Report: future of Mini's Oxford plant protected by £500m investment
Published
Next-gen Mini Electric will be assembled in China initially but return to Oxford later this decade
Government-backed funding package gives UK industry a vital boost
BMW will safeguard the future of Mini's historic Oxford factory by way of a £500 million government-backed investment, a new report has claimed.
According to Sky News, the German manufacturer’s investment package includes roughly £75m in backing from the Automotive Transformation Fund.
Production of the next-generation Mini Electric (now called the Cooper), developed in collaboration with Great Wall, will move to China. However, as previously reported by Autocar, the model will return to the Oxford line later this decade, joining the petrol Cooper and convertible – the latter currently being assembled in the Netherlands.
*Read more: 2024 Mini Convertible to be built at Oxford plant*
“There are major investments taking place and going to take place,” Mini boss Stefanie Wurst told Autocar, hinting that a mid-life facelift due in around 2027 could provide an opportunity for the factory switch to happen.
Mini said in a statement supplied to Autocar: “With its high degree of flexibility, competitiveness and expertise, the Oxford plant plays an important role in the BMW Group's production network.
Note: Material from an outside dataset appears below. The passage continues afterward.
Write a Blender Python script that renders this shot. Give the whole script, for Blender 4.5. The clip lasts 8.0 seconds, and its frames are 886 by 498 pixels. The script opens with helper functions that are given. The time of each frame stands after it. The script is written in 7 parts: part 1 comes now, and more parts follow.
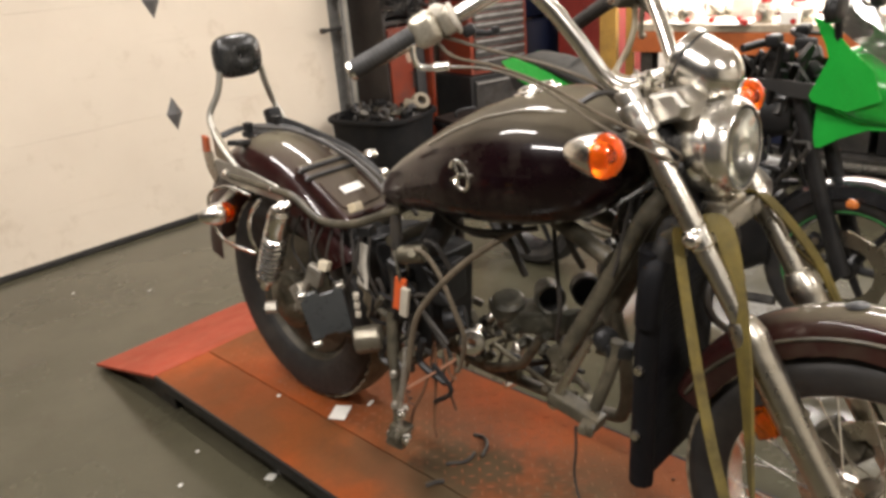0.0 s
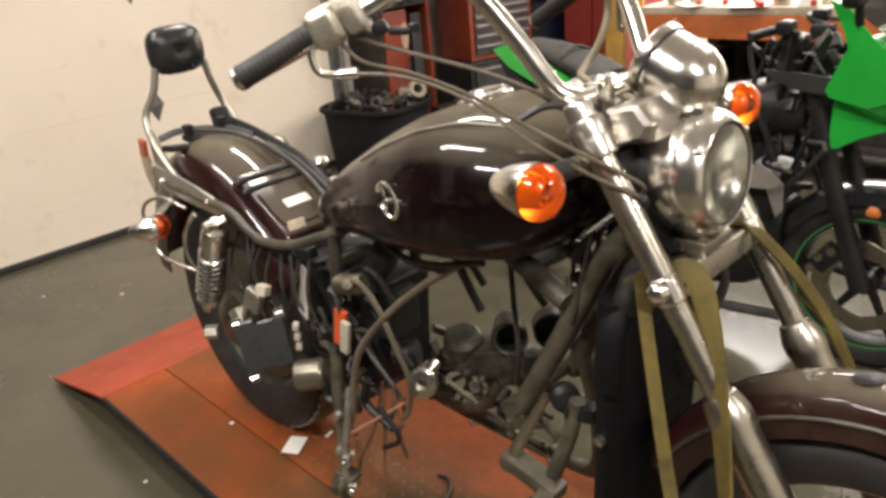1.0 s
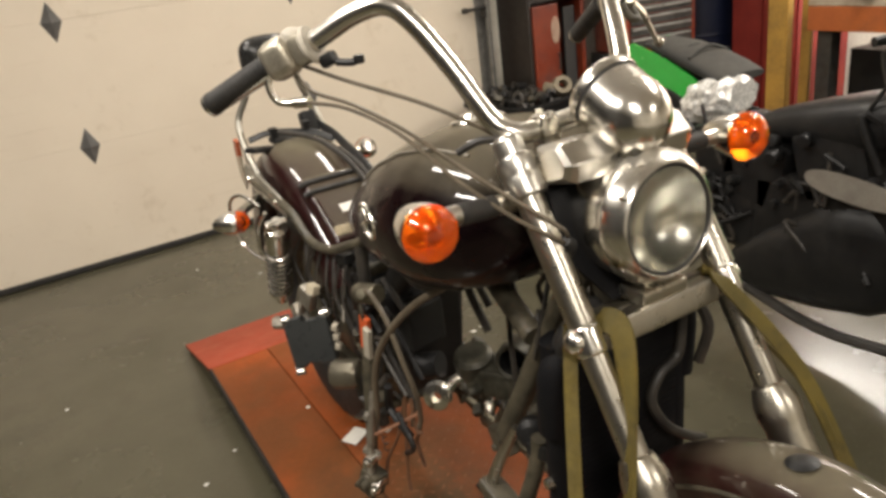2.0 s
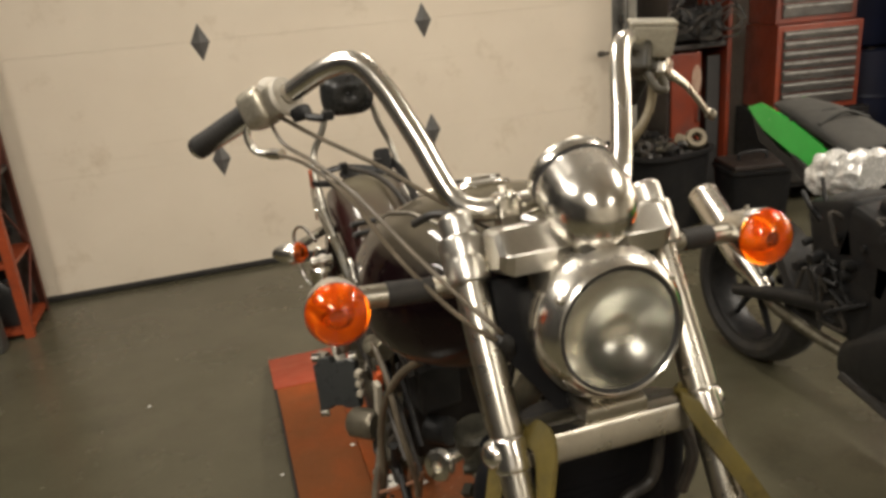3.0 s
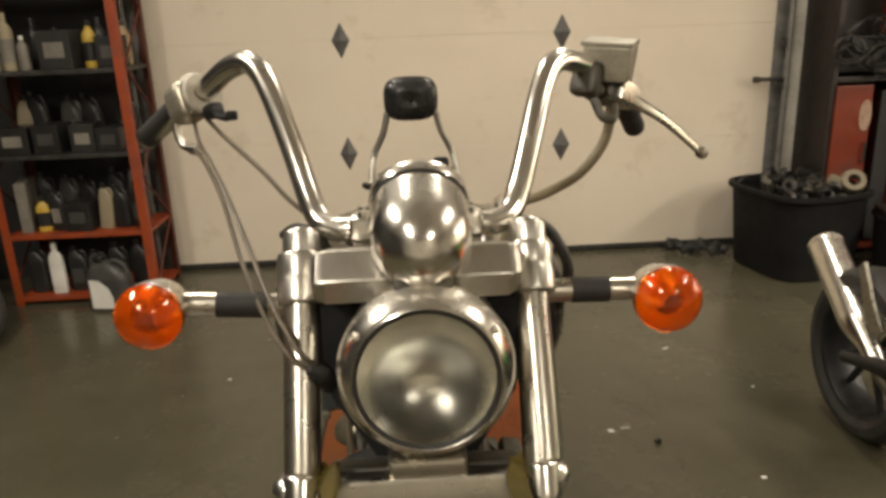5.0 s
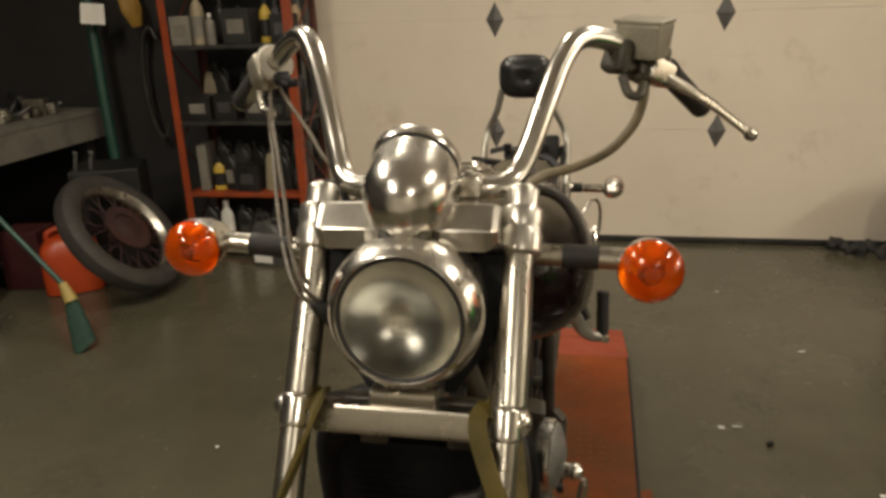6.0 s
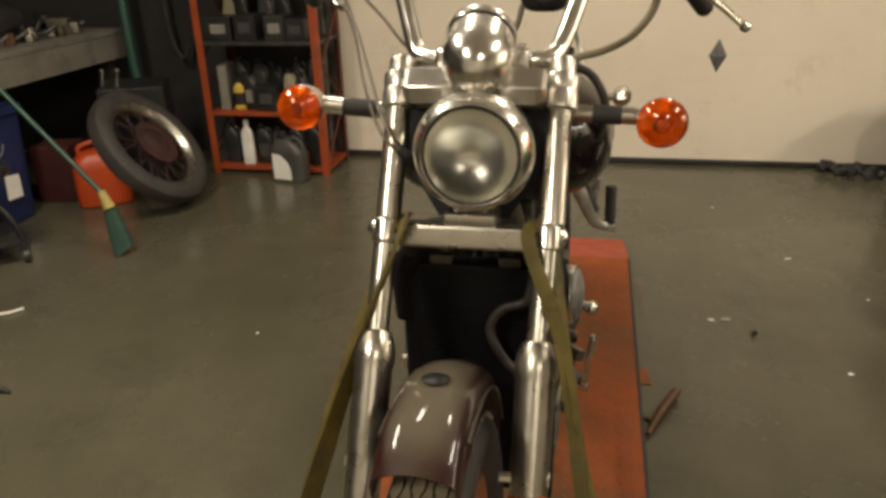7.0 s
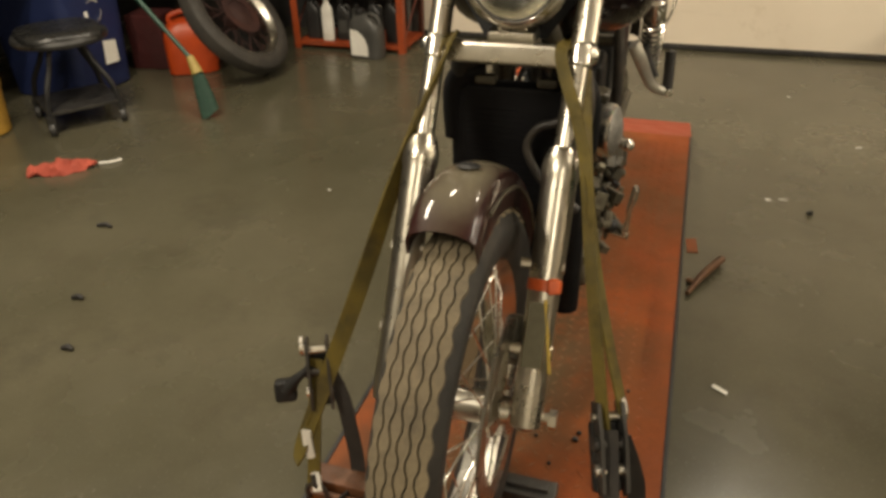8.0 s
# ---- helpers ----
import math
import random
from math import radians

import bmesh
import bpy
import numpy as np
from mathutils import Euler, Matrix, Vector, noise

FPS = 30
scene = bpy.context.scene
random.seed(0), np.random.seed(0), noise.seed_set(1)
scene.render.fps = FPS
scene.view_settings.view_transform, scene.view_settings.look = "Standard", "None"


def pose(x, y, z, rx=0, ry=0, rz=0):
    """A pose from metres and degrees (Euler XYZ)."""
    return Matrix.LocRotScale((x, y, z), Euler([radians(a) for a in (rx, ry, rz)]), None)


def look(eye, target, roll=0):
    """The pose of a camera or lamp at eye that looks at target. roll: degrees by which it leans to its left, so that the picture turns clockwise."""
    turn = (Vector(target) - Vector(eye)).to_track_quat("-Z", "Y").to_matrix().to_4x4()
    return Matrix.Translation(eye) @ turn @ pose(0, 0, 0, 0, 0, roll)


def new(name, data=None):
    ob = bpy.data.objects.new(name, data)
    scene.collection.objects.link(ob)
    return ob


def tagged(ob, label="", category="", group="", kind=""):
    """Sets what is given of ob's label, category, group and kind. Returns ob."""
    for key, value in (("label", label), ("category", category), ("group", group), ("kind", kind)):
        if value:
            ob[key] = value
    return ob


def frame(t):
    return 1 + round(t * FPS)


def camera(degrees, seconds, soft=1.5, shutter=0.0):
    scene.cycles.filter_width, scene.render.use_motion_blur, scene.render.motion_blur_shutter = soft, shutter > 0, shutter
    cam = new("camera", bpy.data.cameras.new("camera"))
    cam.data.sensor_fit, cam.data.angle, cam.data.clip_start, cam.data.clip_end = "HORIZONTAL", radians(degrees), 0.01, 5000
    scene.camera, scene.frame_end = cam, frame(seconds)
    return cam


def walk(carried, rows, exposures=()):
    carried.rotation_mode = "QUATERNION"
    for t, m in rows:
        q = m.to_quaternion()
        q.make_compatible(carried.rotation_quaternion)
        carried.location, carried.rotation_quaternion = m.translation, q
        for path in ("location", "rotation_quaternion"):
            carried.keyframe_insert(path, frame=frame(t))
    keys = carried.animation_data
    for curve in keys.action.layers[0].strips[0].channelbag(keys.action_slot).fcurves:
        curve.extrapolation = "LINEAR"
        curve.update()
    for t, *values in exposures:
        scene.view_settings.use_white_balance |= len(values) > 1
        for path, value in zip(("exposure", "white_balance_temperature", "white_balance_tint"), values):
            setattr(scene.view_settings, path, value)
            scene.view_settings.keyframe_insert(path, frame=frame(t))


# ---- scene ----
cam = camera(61.5, 8.0, soft=3.3)
PATH = [
    (0, (-1.157, -0.47, 1.418), (0.149, 0.849, 0.674), -4.9),
    (0.5, (-1.026, -0.446, 1.41), (0.264, 0.878, 0.646), -4.3),
    (1, (-0.875, -0.404, 1.402), (0.377, 0.944, 0.619), -5.5),
    (1.2, (-0.82, -0.41, 1.393), (0.396, 0.959, 0.587), -5.7),
    (2.3, (-0.522, -0.625, 1.428), (0.195, 1.098, 0.708), -7.3),
    (2.5, (-0.468, -0.605, 1.422), (0.192, 1.151, 0.727), -6.3),
    (3, (-0.345, -0.606, 1.423), (0.165, 1.216, 0.775), -5.2),
    (3.5, (-0.224, -0.687, 1.426), (0.121, 1.182, 0.803), -2.6),
    (4, (-0.156, -0.691, 1.415), (0.045, 1.196, 0.782), -2.6),
    (4.5, (-0.083, -0.618, 1.405), (0.079, 1.272, 0.771), -1.7),
    (4.7, (-0.061, -0.601, 1.402), (0.091, 1.303, 0.81), -2.0),
    (5.8, (0.185, -0.632, 1.394), (-0.16, 1.234, 0.762), -2.0),
    (6, (0.191, -0.666, 1.391), (-0.198, 1.192, 0.762), -2.2),
    (6.5, (0.182, -0.818, 1.383), (-0.203, 1.044, 0.762), -2.1),
    (7, (0.158, -0.944, 1.363), (-0.214, 0.857, 0.578), -1.6),
    (7.5, (0.172, -1.018, 1.326), (-0.242, 0.713, 0.412), -1.2),
    (8, (0.256, -1.12, 1.294), (-0.288, 0.518, 0.284), -1.6),
]
walk(cam, [(t, look(eye, target, roll)) for t, eye, target, roll in PATH],
     exposures=[(0.0, 0.34, 6000, 15), (1.2, 0.29, 6080, 15), (2.4, -0.12, 6330, 11), (3.0, -0.25, 6400, 11), (4.5, -0.23, 6580, 10), (6.0, -0.59, 6750, 10), (6.5, -0.52, 6800, 10), (7.0, -0.28, 6850, 10), (7.5, -0.10, 7000, 9), (8.0, -0.05, 7150, 9)])

# ---- world and lamps: a closed workshop lit by ceiling tube fittings ----
world = bpy.data.worlds.new("workshop")
scene.world = world
world.use_nodes = True
world.node_tree.nodes["Background"].inputs[0].default_value = (0.9, 0.8, 0.65, 1)
world.node_tree.nodes["Background"].inputs[1].default_value = 0.03

CEILING = 2.95
LAMP_TINT = (1.0, 0.92, 0.79)
# centre x, y, height of its back, length, watts; the last but one hangs low over the workbench
FITTINGS = [(0.95, 2.0, CEILING, 1.2, 34.0), (-0.65, 1.6, CEILING, 1.2, 31.0), (-1.75, 0.4, CEILING, 1.2, 72.0), (-1.2, -2.0, CEILING, 1.2, 74.0), (1.4, -3.1, CEILING, 1.2, 38.0), (3.66, 1.1, 1.90, 2.4, 105.0), (2.2, 0.2, CEILING, 1.2, 50.0)]
for fx, fy, fz, fl, watts in FITTINGS:
    area = bpy.data.lights.new("tube_light", "AREA")
    area.shape, area.size, area.size_y = "RECTANGLE", 0.14, fl
    area.energy, area.color = watts, LAMP_TINT
    new("tube_light", area).matrix_world = pose(fx, fy, fz - 0.115)


# ---- materials ----
def nodes_of(name):
    m = bpy.data.materials.new(name)
    m.use_nodes = True
    nt = m.node_tree
    return m, nt, nt.nodes["Principled BSDF"]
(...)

“For the next Mini generation, Oxford will produce the majority of Mini models, the Mini Cooper three-door and five-door models, as well as the Mini Convertible – one of our most important vehicles and a worldwide bestseller.
“Any future production plans will be announced in due course. We do not comment on media speculation.”
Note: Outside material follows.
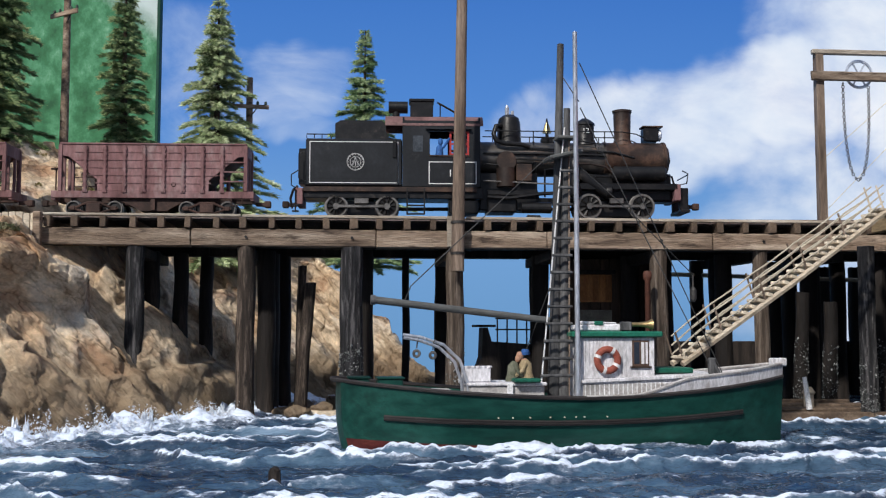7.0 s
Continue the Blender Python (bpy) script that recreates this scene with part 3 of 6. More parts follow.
def water_height(X, Y):
    wx = 60 * (fbm(X / 120, Y / 60, 40, 3) - 0.5)
    w2 = 12 * (fbm(X / 26, Y / 16, 44, 4) - 0.5)
    ph = (Y + wx + w2) / 19.0
    f = ph % 1.0
    crest = np.where(f < 0.3, f / 0.3, (1 - f) / 0.7) ** 2.2
    amp = np.clip(2.2 * fbm(X / 42 + 7.3 * np.floor(ph), Y / 90, 48, 2) - 0.40, 0.22, 1.5)
    calm = np.clip(1.25 - (Y - 380) / 160, 0.35, 1)
    h = (3.6 * crest * amp - 0.8) * calm + 2.4 * (fbm(X / 9, Y / 6, 52, 4) - 0.5) + 2.3 * (fbm(X / 4.2, Y / 2.2, 56, 4) - 0.5)
    ragged = fbm(X / 9, Y / 4, 60, 5)
    h = h + crest * amp * 2.2 * (fbm(X / 2.6, Y / 2.6, 30, 3) - 0.5)
    foam = np.clip(crest ** 2.2 * amp * 1.02 + 1.5 * (ragged - 0.60), -0.6, 0.88) * (0.55 + 0.45 * calm)
    foam = np.maximum(foam, 1.9 * (fbm(X / 30, Y / 6, 22, 5) - 0.60))
    d = -shore_distance(X, Y)
    near = np.clip(1 - d / (40 + 26 * np.clip((-60 - X) / 60, 0, 1)), 0, 1)
    h = h + near ** 2 * 14 * np.clip(fbm(X / 9, Y / 7, 12, 4) - 0.38, 0, 1) + near * 5.0 * (fbm(X / 3.4, Y / 3.0, 13, 4) - 0.5)
    foam = np.maximum(foam, 1.0 * near ** 0.9 * (0.12 + 1.15 * fbm(X / 9, Y / 7, 12, 4)))
    for x, y, r in FOAM_SPOTS:
        q = np.hypot(X - x, (Y - y) * 1.1) / r
        foam = np.maximum(foam, np.clip(1.35 - q, 0, 1) * (0.5 + 0.9 * (fbm(X / 4, Y / 4, 17, 3) - 0.2)))
        h = h + 2.0 * np.clip(1.2 - q, 0, 1) ** 2
    ax, ay = HULL_AXIS[0]
    bx, by = HULL_AXIS[1]
    t = np.clip(((X - ax) * (bx - ax) + (Y - ay) * (by - ay)) / ((bx - ax) ** 2 + (by - ay) ** 2), 0, 1)
    q = np.hypot(X - ax - t * (bx - ax), Y - ay - t * (by - ay))
    foam = np.maximum(foam, np.clip(1 - np.abs(q - 21) / 7, 0, 1) * (fbm(X / 8, Y / 8, 18, 3) + 0.15))
    h = np.where(q < 19, np.minimum(h, -0.5), h)
    return h, foam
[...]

Should it come to fruition, BMW’s investment will bring welcome reassurance for the 4000 people employed by Mini in the UK, amid a wider industry downturn.
The Society of Motor Manufacturers and Traders, which represents the UK’s automotive industry, warned in November 2022 that the window to protect it from existential threats – including protectionist trade policies and spiking energy costs – could close as soon as 2024.
The government needs to swiftly establish an action plan with investment into decarbonisation and electric vehicle infrastructure. No such plan has yet been presented.
“If we get this wrong, we are talking about a lot more than 30 years of hurt,” SMMT chief executive Mike Hawes told guests at the organisation’s annual dinner.
Echoing this sentiment, Nissan chief financial officer Ashwani Gupta last month said the UK is becoming “more challenging” for car makers. The nation’s dwindling car output makes it harder to attract suppliers, said Gupta, which sets up a vicious cycle in which output falls even further.